Die Kirche hat aber von Anfang an Maria als Jungfrau verehrt (virgo, παρϑένος), wie wir insbesondere aus den ältesten Taufsymbolen wissen. Solche Verehrung der Jungfrau wäre widersinnig, wenn die Jungfräulichkeit keine immerwährende gewesen wäre.

Das erste ausdrückliche Zeugnis stammt aus der Ἀπολογία des Aristides (um 140 n. Chr.): »… ἄϕϑορον τὴν παρϑενίαν τῆς Τεκούσης καὶ μετὰ τὸν τόκον ϕυλάξας« (ap. VII; im selben Kapitel formuliert Aristides übrigens auch bereits sehr klar die Lehre von der hypostatischen Union der beiden Naturen in Christo).

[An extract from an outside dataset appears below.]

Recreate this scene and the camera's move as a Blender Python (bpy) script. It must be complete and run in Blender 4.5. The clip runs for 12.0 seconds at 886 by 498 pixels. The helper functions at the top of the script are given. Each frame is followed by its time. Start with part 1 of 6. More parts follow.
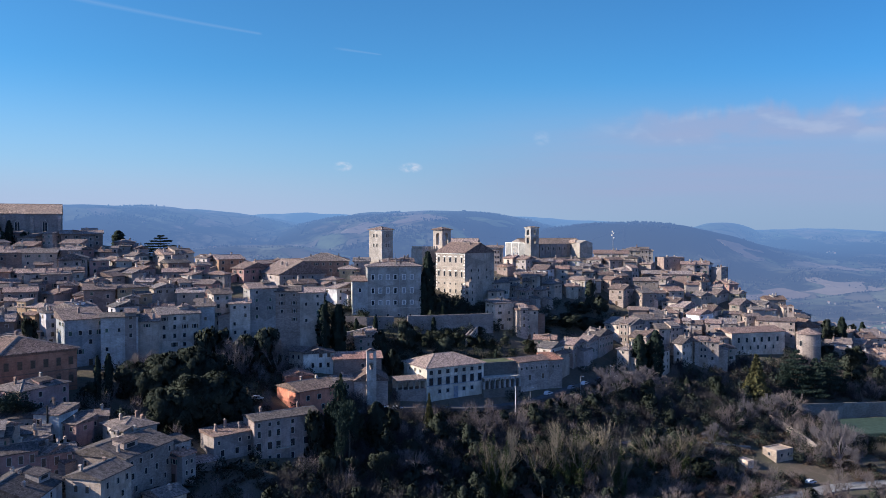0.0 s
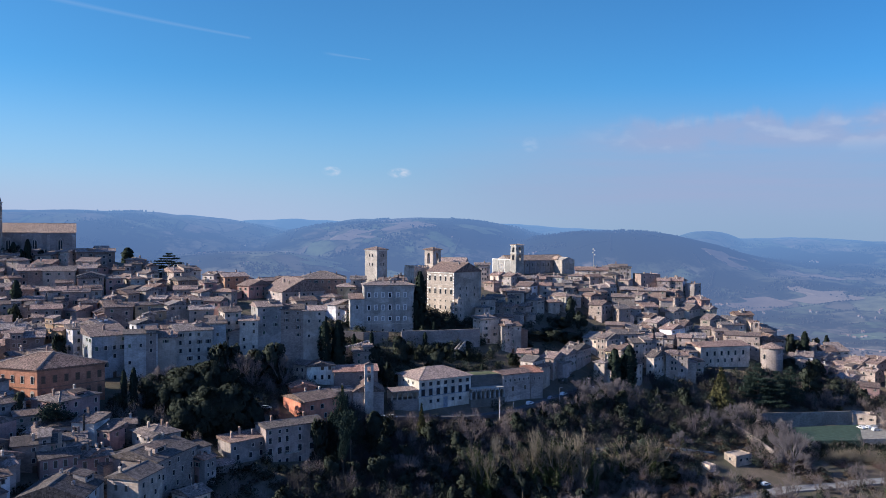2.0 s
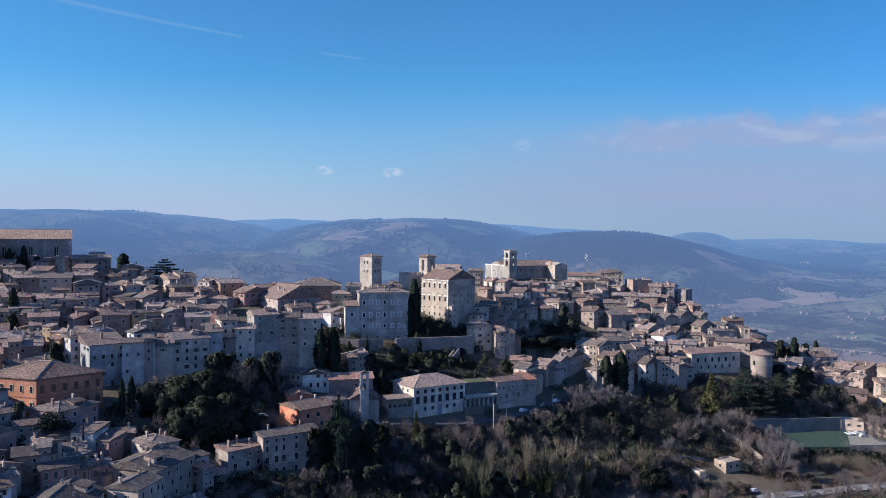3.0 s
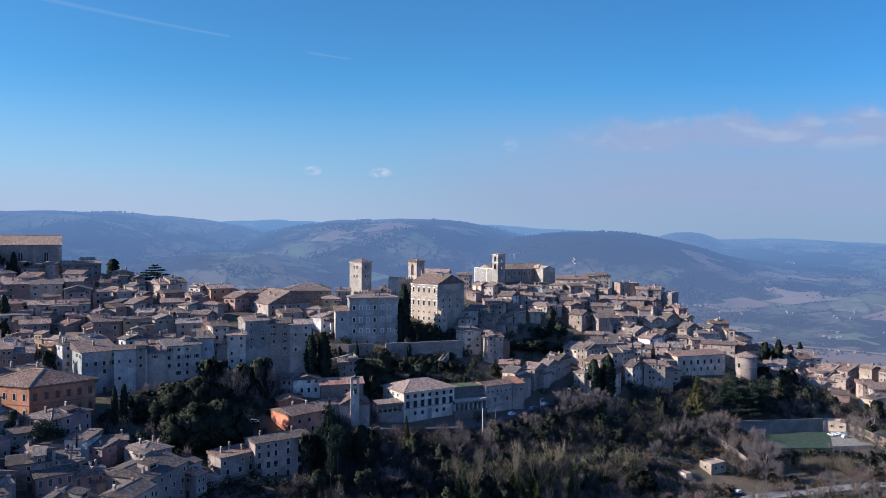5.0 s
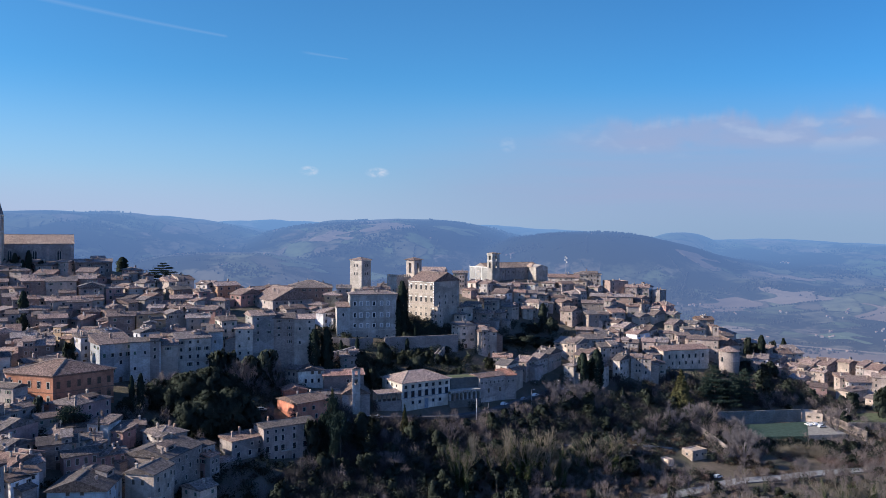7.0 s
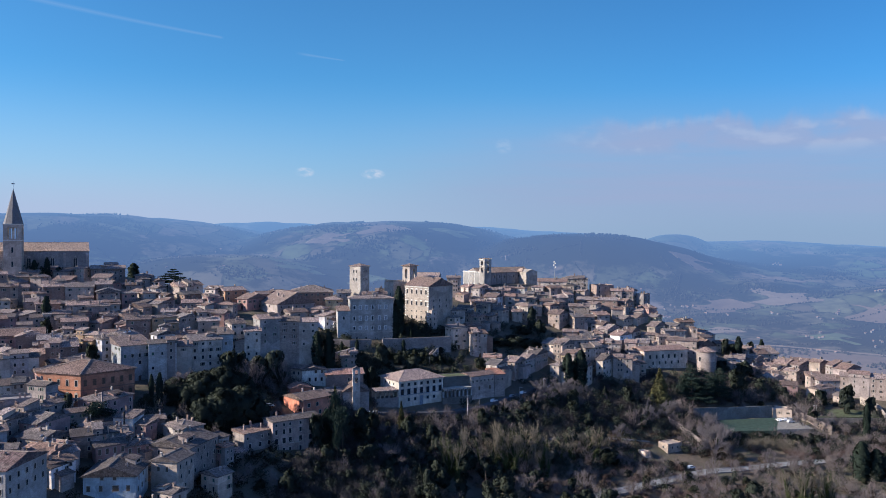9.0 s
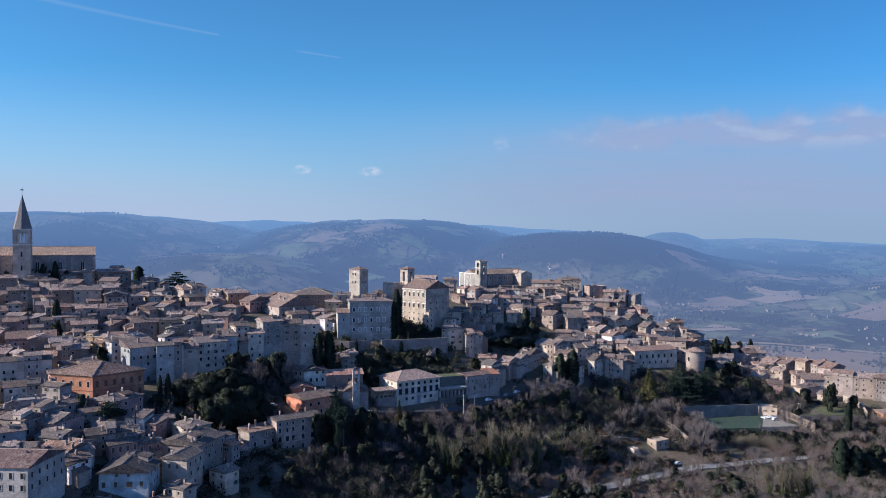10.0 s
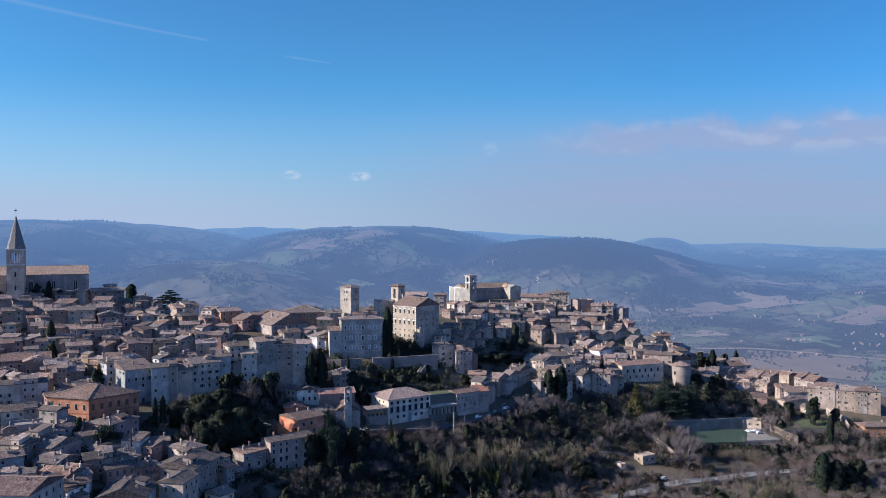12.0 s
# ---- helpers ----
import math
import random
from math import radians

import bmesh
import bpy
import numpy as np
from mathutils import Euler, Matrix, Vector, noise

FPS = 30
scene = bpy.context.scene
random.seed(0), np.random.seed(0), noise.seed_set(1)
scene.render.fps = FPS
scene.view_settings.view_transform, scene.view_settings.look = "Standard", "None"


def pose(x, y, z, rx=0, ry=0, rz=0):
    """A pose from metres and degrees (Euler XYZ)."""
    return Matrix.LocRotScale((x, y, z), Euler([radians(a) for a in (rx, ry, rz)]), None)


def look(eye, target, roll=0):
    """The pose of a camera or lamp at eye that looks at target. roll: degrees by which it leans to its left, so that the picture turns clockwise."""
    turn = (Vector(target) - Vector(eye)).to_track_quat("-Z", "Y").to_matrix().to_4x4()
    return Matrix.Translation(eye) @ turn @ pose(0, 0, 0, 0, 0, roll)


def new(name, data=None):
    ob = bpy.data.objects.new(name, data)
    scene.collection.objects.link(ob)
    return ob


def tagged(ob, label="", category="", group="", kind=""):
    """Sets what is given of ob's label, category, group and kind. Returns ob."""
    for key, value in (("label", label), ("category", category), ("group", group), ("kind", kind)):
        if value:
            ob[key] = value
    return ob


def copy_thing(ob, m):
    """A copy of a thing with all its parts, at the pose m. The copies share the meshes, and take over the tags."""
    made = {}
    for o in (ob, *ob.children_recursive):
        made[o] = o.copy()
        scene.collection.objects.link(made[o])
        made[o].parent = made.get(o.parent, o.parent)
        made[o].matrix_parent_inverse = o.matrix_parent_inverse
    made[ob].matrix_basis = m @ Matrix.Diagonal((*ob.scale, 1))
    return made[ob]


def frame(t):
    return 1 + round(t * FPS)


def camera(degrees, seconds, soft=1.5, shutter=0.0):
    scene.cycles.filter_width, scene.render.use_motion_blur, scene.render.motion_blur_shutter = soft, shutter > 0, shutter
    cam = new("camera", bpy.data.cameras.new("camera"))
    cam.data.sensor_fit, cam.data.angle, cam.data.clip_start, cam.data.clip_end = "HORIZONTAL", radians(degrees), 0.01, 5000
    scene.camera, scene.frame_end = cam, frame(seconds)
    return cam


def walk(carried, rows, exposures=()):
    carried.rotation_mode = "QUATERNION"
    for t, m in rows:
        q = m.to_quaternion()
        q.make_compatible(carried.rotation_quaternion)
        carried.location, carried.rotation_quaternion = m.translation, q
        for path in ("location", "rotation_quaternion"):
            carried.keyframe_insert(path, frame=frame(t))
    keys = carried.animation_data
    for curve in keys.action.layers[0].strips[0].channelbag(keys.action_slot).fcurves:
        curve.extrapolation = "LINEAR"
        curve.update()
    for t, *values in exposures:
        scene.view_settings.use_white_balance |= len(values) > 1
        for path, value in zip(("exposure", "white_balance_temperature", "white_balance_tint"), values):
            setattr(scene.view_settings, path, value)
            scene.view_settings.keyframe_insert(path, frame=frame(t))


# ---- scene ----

Seit etwa der Mitte des vierten Jht.s erscheint in den östlichen Taufsymbolen der Begriff der ἀειπαρϑένος, der „Immerjungfrau“. Dann häufen sich auch die ausdrücklichen Erwähnungen in der Väterlitteratur (wie sich ja überhaupt erst dann die kirchlichen Quellen häufen: vorher haben wir nicht viel, was überliefert wäre).

So redet Ephræm der Syrer die Gottesmutter in mehreren hymnischen Gebeten an als »παρϑένος μετὰ τόκον«. Epiphanius von Salamis äußert sich im selben Sinne, Hieronymus hat ein ganzes Buch »de perpetua virginitate beatæ Mariæ« geschrieben (383). Ebenso spricht Gregor von Nyssa in einer Weihnachtshomilie von 386 über Maria: »ἡ μετὰ τόκον παρϑένος«. Ambrosius schreibt in seinem Brief 92 (von 389) ausführlich darüber und kommt zu dem klaren Schluß: »virgo permanet«. Drei Jahre später schreibt auch Ambrosius ein Buch »de institutione virginis et s. Mariæ virginitate perpetua« (und noch oft ähnlich, nicht zuletzt in seinen Hymnen).

Auch Augustin spricht selbstverständlich in mehreren Weihnachtspredigten von der virgo perpetua (und öfter ähnlich). Ausdrücklich lehrt er die virginitas post partum auch in seiner Musterkatechese für Taufbewerber »de catechizandis rudibus«, woraus – ebenso wie aus dem oben erwähnten Begriff der ἀειπαρϑένος in den Taufsymbolen – erhellt, daß die Kirche diese Lehre als festen Bestandteil des depositum fidei an die Katechumenen übergab.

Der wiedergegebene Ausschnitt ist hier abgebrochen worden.